England 215 & 375 (Bell 109, Broad 65, Starc 3/81, Siddle 3/85) v Australia 280 & 6/174 (Rogers 52, Watson 46, Broad 2/34, Swann 2/64)
Stumps Day 4. Australia require another 137 runs with 4 wickets in hand.
Edgbaston, 2nd Ashes Test, 2005. Australia slump to 7/137, then 8/175 in pursuit of 282 set by England to win. 107 needed on the 4th (and what turned out to be final) day of that famous Test with Lee and Warne at the crease and only Kasprowicz left in the pavilion. Warne (42), Kasprowicz (20) and Lee (43*) get Australia to within 2 runs before the big Queensland quick gloved Harmison to keeper Jones and a nervous England escape to level the series at 1 all.
Can Australia’s tail go one step better and get over the line at Trent Bridge in arguably a better position in 2013? Sadly it’s been left up to them after the Australian batting line-up was exposed yet again. Set a victory target of 311, openers Watson and Rogers look comfortable on a slow Nottingham pitch, easing their way to 84 off 24 overs before Watson lazily plays across the ball and is given out LBW for 46. He reviews the decision only for Hawkeye to show the ball clipping leg stump and the umpires decision stands. 46 is a typical Watson score he makes no matter where he bats in the order, his record of having made as many Test centuries as Alan Border medals won (2) looks in little danger of changing anytime soon. Cowan, desperately in need of a score, joins Rogers at the crease and after taking a long time to get off the mark plays a couple of nice cut shots as Rogers plays like the seasoned pro that he is. 1-111 turns into 3/124 as Cowan is caught behind off the part-time off-spin of Joe Root, pushing well away from his body and slightly off balance, then Rogers chipped an Anderson slower ball straight to mid-wicket. Three soft dismissals. The coach would be most disappointed with the two openers for getting good starts and not going on with it. Clarke and Smith take the score to 161 before a disastrous 3 over spell where the skipper is caught behind, and Smith and Hughes are both trapped LBW by Swann playing back and getting caught on the crease, learning nothing from Haddin’s first innings dismissal. Clarke uses the final review to try and overturn his dismissal, in the slight chance that his faint edge wasn’t picked up by hot spot. It was. Of course he knew he hit it, despite what he said at the press conference. At stumps Haddin is unbeaten on 11 and a promoted, and rightly so after his first innings heroics and previous form for Western Australia, Ashton Agar on 1.

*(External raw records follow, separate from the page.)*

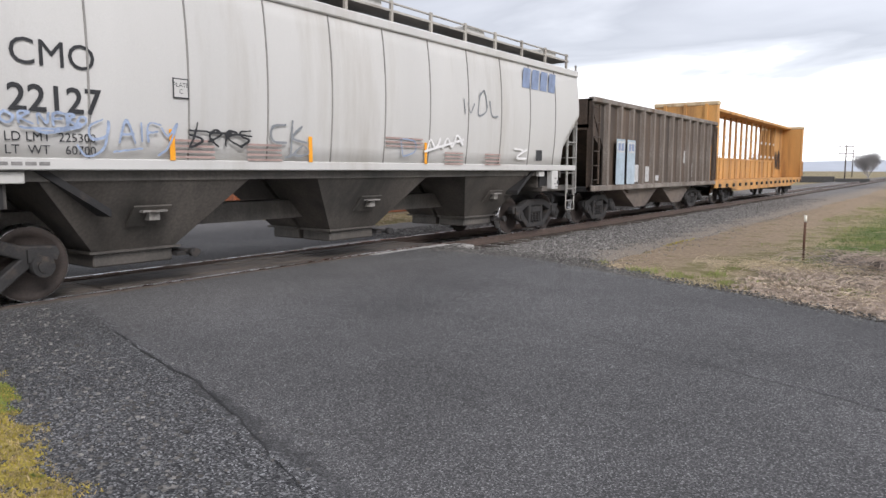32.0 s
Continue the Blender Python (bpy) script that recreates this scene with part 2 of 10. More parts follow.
def ground_material():
    m = bpy.data.materials.new("earth_and_grass")
    m.use_nodes = True
    nt = m.node_tree
    b = nt.nodes["Principled BSDF"]
    N = lambda k: nt.nodes.new("ShaderNode" + k)
    L = nt.links.new
    co = N("TexCoord")
    P = co.outputs["Object"]
    def nz(scale, detail=4, rough=0.6):
        n = N("TexNoise"); n.inputs["Scale"].default_value = scale; n.inputs["Detail"].default_value = detail; n.inputs["Roughness"].default_value = rough
        L(P, n.inputs["Vector"])
        return n.outputs["Fac"]
    warp = N("TexNoise"); warp.inputs["Scale"].default_value = 0.7; warp.inputs["Detail"].default_value = 5
    L(P, warp.inputs["Vector"])
    sub = N("VectorMath"); sub.operation = "SUBTRACT"; sub.inputs[1].default_value = (0.5, 0.5, 0.5)
    L(warp.outputs["Color"], sub.inputs[0])
    scl = N("VectorMath"); scl.operation = "SCALE"; scl.inputs["Scale"].default_value = 1.3
    L(sub.outputs[0], scl.inputs[0])
    ad = N("VectorMath"); L(P, ad.inputs[0]); L(scl.outputs[0], ad.inputs[1])
    sep = N("SeparateXYZ"); L(ad.outputs[0], sep.inputs[0])
    X, Y = sep.outputs["X"], sep.outputs["Y"]
    def step(v, a, c):
        r = N("MapRange"); r.interpolation_type = "SMOOTHSTEP"
        r.inputs["From Min"].default_value, r.inputs["From Max"].default_value = a, c
        L(v, r.inputs["Value"])
        return r.outputs[0]
    def mul(a, c):
        k = N("Math"); k.operation = "MULTIPLY"; L(a, k.inputs[0]); L(c, k.inputs[1])
        return k.outputs[0]
    def mix(f, a, c):
        k = N("MixRGB")
        for i, s in enumerate((f, a, c)):
            if isinstance(s, tuple):
                k.inputs[i].default_value = (*s, 1)
            else:
                L(s, k.inputs[i])
        return k.outputs[0]
    fine = nz(24, 6, 0.7)
    grain = nz(140, 3)
    mid = nz(2.2, 6, 0.65)
    dry = ramp_node(nt, ((0.3, (0.18, 0.14, 0.095)), (0.5, (0.31, 0.245, 0.16)), (0.7, (0.43, 0.35, 0.22))))
    L(fine, dry.inputs[0])
    olive = ramp_node(nt, ((0.3, (0.095, 0.092, 0.036)), (0.5, (0.17, 0.155, 0.065)), (0.72, (0.28, 0.235, 0.115))))
    L(fine, olive.inputs[0])
    green = ramp_node(nt, ((0.3, (0.055, 0.085, 0.022)), (0.55, (0.105, 0.145, 0.042)), (0.75, (0.19, 0.195, 0.08))))
    L(fine, green.inputs[0])
    stone = ramp_node(nt, ((0.3, (0.11, 0.10, 0.09)), (0.5, (0.21, 0.196, 0.178)), (0.7, (0.36, 0.338, 0.31))))
    L(nz(48, 8, 0.85), stone.inputs[0])
    # verge: patches of olive in the dry grass
    c = mix(step(mid, 0.42, 0.62), dry.outputs[0], olive.outputs[0])
    # lawn in green and straw-coloured bands
    squash = N("Mapping"); squash.inputs["Scale"].default_value = (0.09, 0.32, 1.0); squash.inputs["Location"].default_value = (3.0, 1.0, 0.0)
    L(ad.outputs[0], squash.inputs[0])
    wave = N("TexNoise"); wave.inputs["Scale"].default_value = 1.0; wave.inputs["Detail"].default_value = 4; wave.inputs["Roughness"].default_value = 0.6
    L(squash.outputs[0], wave.inputs["Vector"])
    straw = ramp_node(nt, ((0.3, (0.22, 0.18, 0.08)), (0.7, (0.40, 0.325, 0.17))))
    L(fine, straw.inputs[0])
    lawnc = mix(step(wave.outputs["Fac"], 0.43, 0.58), green.outputs[0], straw.outputs[0])
    c = mix(mul(step(X, -2.6, -1.2), step(Y, 12.2, 14.0)), c, lawnc)
    band = mul(mul(step(X, -2.3, -1.5), step(X, 0.1, -0.7)), mul(step(Y, 13.4, 14.8), step(Y, 30.0, 23.0)))
    c = mix(mul(band, step(mid, 0.36, 0.6)), c, green.outputs[0])
    # leaf litter under the brush
    litter = ramp_node(nt, ((0.3, (0.09, 0.072, 0.054)), (0.5, (0.195, 0.16, 0.122)), (0.7, (0.33, 0.275, 0.215))))
    L(nz(38, 6, 0.75), litter.inputs[0])
    c = mix(mul(step(X, -2.7, -1.6), step(Y, 13.6, 12.6)), c, litter.outputs[0])
    # the bank of stone beside the track narrows towards the road
    inset = N("Math"); inset.operation = "MULTIPLY_ADD"; inset.inputs[1].default_value = -0.7
    L(step(Y, 12.0, 16.5), inset.inputs[0]); L(X, inset.inputs[2])
    B = inset.outputs[0]
    # reddish earth of the service path beside the stone
    earth = ramp_node(nt, ((0.3, (0.20, 0.145, 0.10)), (0.5, (0.30, 0.225, 0.155)), (0.7, (0.41, 0.325, 0.235))))
    L(nz(9, 7, 0.72), earth.inputs[0])
    pathm = mul(step(B, -6.3, -5.9), step(B, -3.2, -4.3))
    c = mix(mul(pathm, step(mid, 0.74, 0.5)), c, earth.outputs[0])
    # loose stone beside the track, ground fine along its outer edge
    sm = mul(step(X, -14.2, -12.6), step(B, -5.35, -6.25))
    c = mix(mul(sm, step(Y, 10.6, 11.2)), c, stone.outputs[0])
    dust = ramp_node(nt, ((0.3, (0.17, 0.155, 0.14)), (0.5, (0.26, 0.243, 0.224)), (0.7, (0.36, 0.34, 0.315))))
    L(nz(60, 6, 0.75), dust.inputs[0])
    c = mix(mul(mul(mul(step(B, -8.0, -6.4), step(B, -5.2, -6.2)), step(Y, 15.0, 26.0)), step(mid, 0.3, 0.65)), c, dust.outputs[0])
    L(c, b.inputs["Base Color"])
    b.inputs["Roughness"].default_value = 0.95
    b.inputs["Specular IOR Level"].default_value = 0.2
    h = N("Math"); h.operation = "ADD"; L(fine, h.inputs[0]); L(grain, h.inputs[1])
    bp = N("Bump"); bp.inputs["Strength"].default_value = 0.7; bp.inputs["Distance"].default_value = 0.03
    L(h.outputs[0], bp.inputs["Height"]); L(bp.outputs[0], b.inputs["Normal"])
    return m


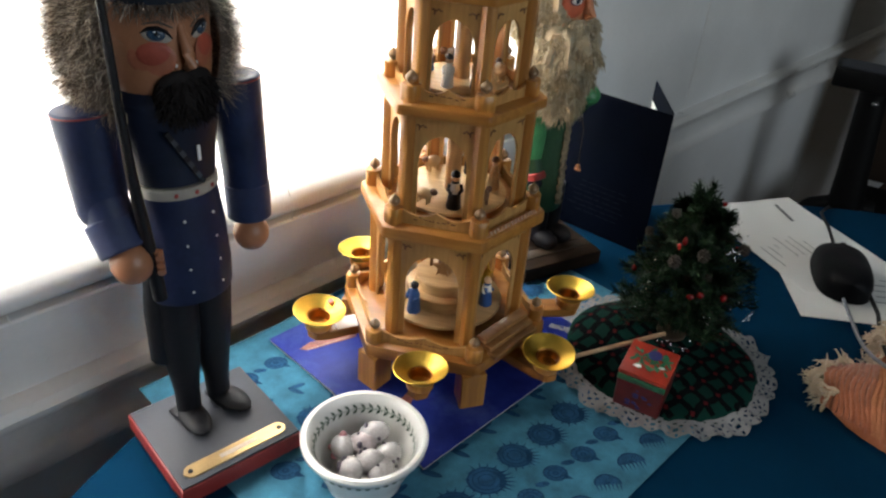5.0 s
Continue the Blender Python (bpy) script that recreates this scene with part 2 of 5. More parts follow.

Earlier Australia had dismissed to home team for 375. Ian Bell wasn’t at his fluent best but has played few more valuable innings for his country than his knock of 109, his 18th Test match ton. Stuart Broad walks after edging Pattinson to Haddin, have no problem of him not walking after being given not out by the umpire but don’t pick and choose when you walk. You either are or you aren’t a walker. He’s lucky he is playing at his home ground where he was given rousing support from the fans. He won’t get much cheering at the Gabba in November. Speaking of the umpire, Aleem Dar has been awful in this game, like some of the Aussie batsman and a mate of mine who very recently got married, he appears to be batting out of his league.
Starc mixes some brilliant deliveries with some utter trash in taking 3/81 off 32 overs, Siddle takes 3/85 to give him 8 for the match. Pattinson takes 2 but has been far from his best in this Test and Agar takes the other 2, unlucky not to have a couple more.
A fascinating 5th day ahead, England ahead but anything can and usually does happen in Ashes cricket. A great opportunity for Haddin to stand up, play a senior role and show his selection was worthwhile. Starc , Pattinson and Siddle are all good enough to contribute. And the boy wonder is at the crease already. On a slow, turning pitch Swann is the key man for the Poms. Hopefully its as good as Edgbaston 2005, with a slightly different result.